#### Exercise aim:
Identify all lines in the listing that include the word "part", and copy them out.

<<<<

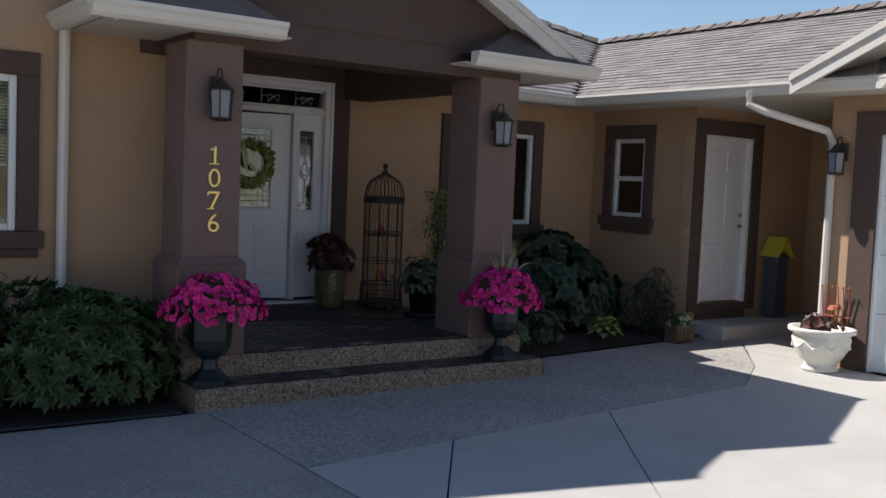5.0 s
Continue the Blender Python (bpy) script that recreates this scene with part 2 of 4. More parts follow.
M_GRASSB = material("spike_blade", (0.17, 0.22, 0.09), 0.5, var=0.2, island=True)
M_NEEDLE = material("pine_needle", (0.030, 0.055, 0.028), 0.7, var=0.4, scale=1, tint=(0.055, 0.085, 0.04), island=True)
M_BARK = material("brown_bark", (0.10, 0.07, 0.05), 0.95, var=0.35, scale=14, bump=0.9, bscale=40)
M_STONE = material("grey_stone", (0.30, 0.28, 0.26), 0.9, var=0.25, scale=8, bump=0.6, bscale=40)
M_FLAG = material("dark_flagstone", (0.17, 0.16, 0.155), 0.9, var=0.25, scale=8, bump=0.6, bscale=40)
M_CASTW = material("white_cast_stone", (0.68, 0.66, 0.60), 0.8, var=0.12, scale=8, bump=0.5, bscale=35)
M_LOG = material("pale_carved_wood", (0.13, 0.088, 0.048), 0.7, var=0.3, scale=10, bump=0.4, bscale=30)
M_STEEL = material("satin_steel", (0.35, 0.34, 0.32), 0.35, metal=1.0)
M_LEAD = material("lead_came", (0.55, 0.56, 0.58), 0.35, metal=0.6)
M_YPAINT = material("yellow_paint", (0.55, 0.44, 0.04), 0.6, var=0.1)
M_BLUEP = material("blue_grey_paint", (0.055, 0.065, 0.09), 0.7, var=0.2)
M_ORANGE = material("orange_paint", (0.70, 0.13, 0.03), 0.5, var=0.15)
M_PARROT = material("red_paint", (0.50, 0.03, 0.03), 0.5, var=0.2)
M_BLUE = material("blue_paint", (0.03, 0.06, 0.30), 0.5)
M_OLD = material("olive_yellow_paint", (0.30, 0.22, 0.04), 0.5, var=0.4, scale=40)
M_TERRA = material("rust_metal", (0.40, 0.12, 0.06), 0.7, var=0.3, scale=20)
M_TWIG = material("tan_twig", (0.30, 0.24, 0.15), 0.8, var=0.2)
M_WREATH = material("wreath_leaf", (0.16, 0.20, 0.045), 0.6, var=0.3, scale=8, tint=(0.34, 0.36, 0.10), island=True)
M_CREAM = material("cream_ribbon", (0.46, 0.52, 0.24), 0.6, var=0.1)

# ---- mesh helpers ----


def part(name, bm, mat, parent=None, label="", smooth=False):
    me = bpy.data.meshes.new(name)
    bmesh.ops.recalc_face_normals(bm, faces=bm.faces)
    bm.to_mesh(me)
    bm.free()
    return link(name, me, mat, parent, label, smooth)


def link(name, me, mat, parent=None, label="", smooth=False):
    if not me.materials:
        for k in (mat if isinstance(mat, (list, tuple)) else [mat]):
            me.materials.append(k)
    if smooth:
        me.polygons.foreach_set("use_smooth", [True] * len(me.polygons))
    ob = new(name, me)
    if parent is not None:
        ob.parent = parent
    if label:
        ob["label"] = label
    return ob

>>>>

#### The output:
Continue the Blender Python (bpy) script that recreates this scene with part 2 of 4. More parts follow.
def part(name, bm, mat, parent=None, label="", smooth=False):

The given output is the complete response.